While libraries have traditionally been thought of as a place to find and store books, according to the Morgan Library Director of Donor Relations, David Ramsay, CSU’s library is becoming a hub for state-of-the-art technology.
“We want this place to be an information and technology hub for the region,” he said. “We want the coolest tech available that relates to our students and the community.”
An integral part of the Morgan Library’s efforts to become that information and technology hub is the library’s large-scale Google Liquid Galaxy projector system that operates in the library’s first-floor event hall. The library has a smaller Liquid Galaxy program situated near the back of the first floor computer lab in the library, but this one is unique in that it is displayed on a wall using three different projectors.

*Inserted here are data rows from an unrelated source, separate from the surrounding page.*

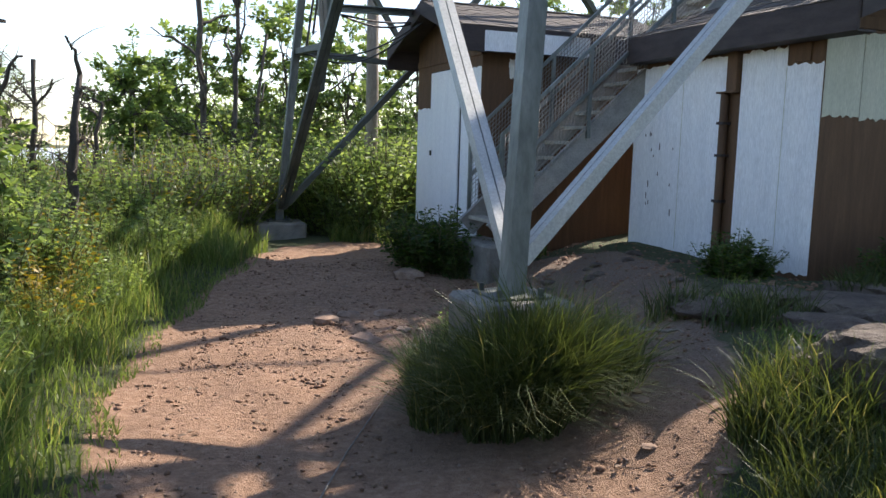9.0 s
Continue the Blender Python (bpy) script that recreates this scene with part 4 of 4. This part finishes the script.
for i, d in enumerate(((-3.5, 25.2, 4.8, (-0.02, 0.0), 5, 0.1), (-3.1, 25.4, 4.6, (0.05, 0.0), 5, 0.09), (-2.8, 25.2, 3.6, (0.14, 0.0), 3, 0.06), (-7.1, 21.8, 3.4, (0.0, 0.02), 6, 0.1), (-6.6, 22.0, 3.6, (-0.03, 0.0), 4, 0.08),
                       (-5.4, 20.4, 2.3, (0.05, 0.0), 5, 0.12), (-5.0, 20.8, 2.5, (0.02, 0.0), 4, 0.08), (-4.6, 21.5, 2.0, (0.18, 0.0), 4, 0.06), (-4.4, 17.6, 2.6, (-0.07, 0.12), 2, 0.17), (-4.73, 16.0, 3.3, (0.0, 0.0), 5, 0.15), (-5.4, 17.6, 3.2, (0.05, 0.0), 5, 0.14), (-3.7, 18.6, 2.3, (0.06, 0.0), 5, 0.09))):
    dead_trunk(d[0], d[1], d[2], 600 + i, d[3], d[4], d[5])


def fallen_branch(name, label, points, r0, mat="deadwood", forks=3, seed=1):
    r = random.Random(seed)
    th = thing(name, label, "branch", Matrix.Translation(points[0]))
    pts = [Vector(p) - Vector(points[0]) for p in points]
    store = tube(pts, [r0 * (1 - 0.6 * i / (len(pts) - 1)) for i in range(len(pts))], 6)
    for k in range(forks):
        i = r.randint(1, len(pts) - 1)
        end = pts[i] + Vector((r.uniform(-1, 1), r.uniform(-1, 1), r.uniform(-0.1, 0.8))) * 0.3
        twig = tube([pts[i], pts[i].lerp(end, 0.5) + Vector((0.02, 0.01, 0.02)), end], [r0 * 0.45, r0 * 0.3, r0 * 0.12], 5)
        part("twig", tube_mesh("twig", twig, mat), mat, th)
    part("wood", tube_mesh("wood", store, mat), mat, th)
    return th


def G(x, y, lift=0.01):
    return tuple(at_ground(x, y, lift))


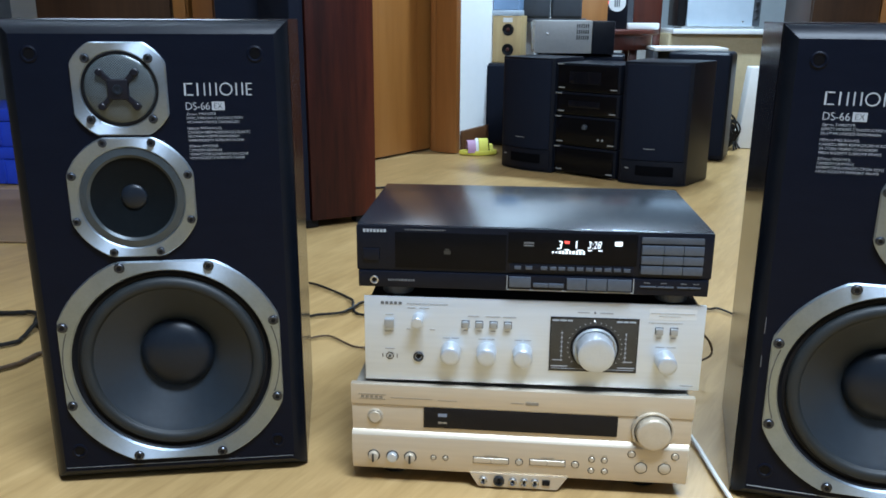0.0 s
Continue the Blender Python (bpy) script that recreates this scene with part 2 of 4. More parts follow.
dark_grey = surf("dark_grey_plastic", (0.040, 0.048, 0.060), (0.062, 0.070, 0.082), 60.0, (0.45, 0.6))
monitor_grey = surf("pale_blue_grey_plastic", (0.40, 0.48, 0.55), (0.46, 0.54, 0.61), 20.0, (0.4, 0.5))
white_plastic = surf("white_plastic", (0.72, 0.73, 0.72), (0.80, 0.81, 0.80), 20.0, (0.35, 0.5))
tan_board = surf("tan_shelf_board", (0.19, 0.15, 0.085), (0.24, 0.19, 0.11), 8.0, (0.5, 0.65))
beige = surf("beige_board", (0.44, 0.35, 0.20), (0.52, 0.42, 0.25), 8.0, (0.5, 0.65))
blue_plastic = surf("blue_plastic", (0.010, 0.040, 0.42), (0.018, 0.06, 0.52), 20.0, (0.3, 0.4))
yellow_foam = surf("yellow_foam", (0.62, 0.58, 0.06), (0.72, 0.68, 0.12), 40.0, (0.55, 0.7))
pink_foam = surf("purple_strap", (0.34, 0.17, 0.30), (0.48, 0.28, 0.42), 60.0, (0.5, 0.6))
cable_black = surf("black_cable", (0.006, 0.0055, 0.005), (0.011, 0.010, 0.009), 90.0, (0.45, 0.55), spec=0.25)
cable_white = surf("white_cable", (0.66, 0.65, 0.60), (0.74, 0.73, 0.68), 90.0, (0.4, 0.5))
cable_brown = surf("brown_cable", (0.05, 0.028, 0.015), (0.08, 0.045, 0.022), 90.0, (0.4, 0.5))


# ---- mesh helpers ----
def box(x0, x1, y0, y1, z0, z1, bevel=0.0, seg=2):
    bm = bmesh.new()
    bmesh.ops.create_cube(bm, size=1.0, matrix=Matrix.Translation(((x0 + x1) / 2, (y0 + y1) / 2, (z0 + z1) / 2)) @ Matrix.Diagonal((x1 - x0, y1 - y0, z1 - z0, 1)))
    if bevel:
        bmesh.ops.bevel(bm, geom=list(bm.edges), offset=bevel, segments=seg, affect="EDGES", profile=0.6)
    return bm


def loft(loops, cap_first=False, cap_last=False):
    """Skin between closed loops of equal length."""
    bm = bmesh.new()
    rings = [[bm.verts.new(p) for p in loop] for loop in loops]
    for a, b in zip(rings, rings[1:]):
        n = len(a)
        for i in range(n):
            bm.faces.new((a[i], a[(i + 1) % n], b[(i + 1) % n], b[i]))
    if cap_first:
        bm.faces.new(rings[0][::-1])
    if cap_last:
        bm.faces.new(rings[-1])
    bmesh.ops.recalc_face_normals(bm, faces=list(bm.faces))
    return bm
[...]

“It’s the only one of its kind in the entire world,” Ramsay said.
The Liquid Galaxy displays a geospatial map of the world that students can explore in depth. Students and professors can use the software to track fires, discover geo-fracking sites, compare country’s oil consumption and more. Ramsay believes this system will help display information to students in a way that makes sense.
“I can show you bar charts and numbers on a graph, but this way you can actually see the data and get it,” he said.
The smaller Liquid Galaxy station has been in the Morgan Library for two years, but the larger system was developed eight months ago, said Ramsay. The decision to create and house the technology was a decision made by the library’s dean, Dr. Patrick Burns, to specifically pump technology into the library.
“It’s such a natural fit to have to have it here,” Ramsay said. “It’s appropriate for a library.”
Youssef Benchouaf, a junior computer science major and IT technician for the Morgan Library, helped design and create the unique projection system and also helps guide the “tours” that he demos to audiences.
“It’s really gratifying to have made this and it makes me proud of my job,” he said. “CIS can be such an ephemeral thing, but this is something I made and can show to people. We actually demoed it to the guys down at Google and they were blown away!”
Benchouaf mentioned that some professors and students have taken advantage of the room and its capabilities.
“I remember there was an English class that was reading ‘The Grapes of Wrath’ and they came in here and looked at all the different spots they went to in the novel,” he said.
Ramsay is confident that both students and faculty will utilize the system more as new possibilities are discovered.
“Professors are coming in and seeing it and saying ‘this is what students want!'”
Benchouaf said that there is an online reservation system that students and professors can use to reserve the room and use the three-screen Liquid Galaxy.
Stephanie Mulowayi, a sophomore interior design major, has used the smaller display in the library and thinks that it could be very useful to students in their research and also their recreation.
“I could see majors like anthropology using it for school,” she said. “I think it would also be neat to use it zoom in on places you want to travel and print out a screen shot of it to keep for yourself.”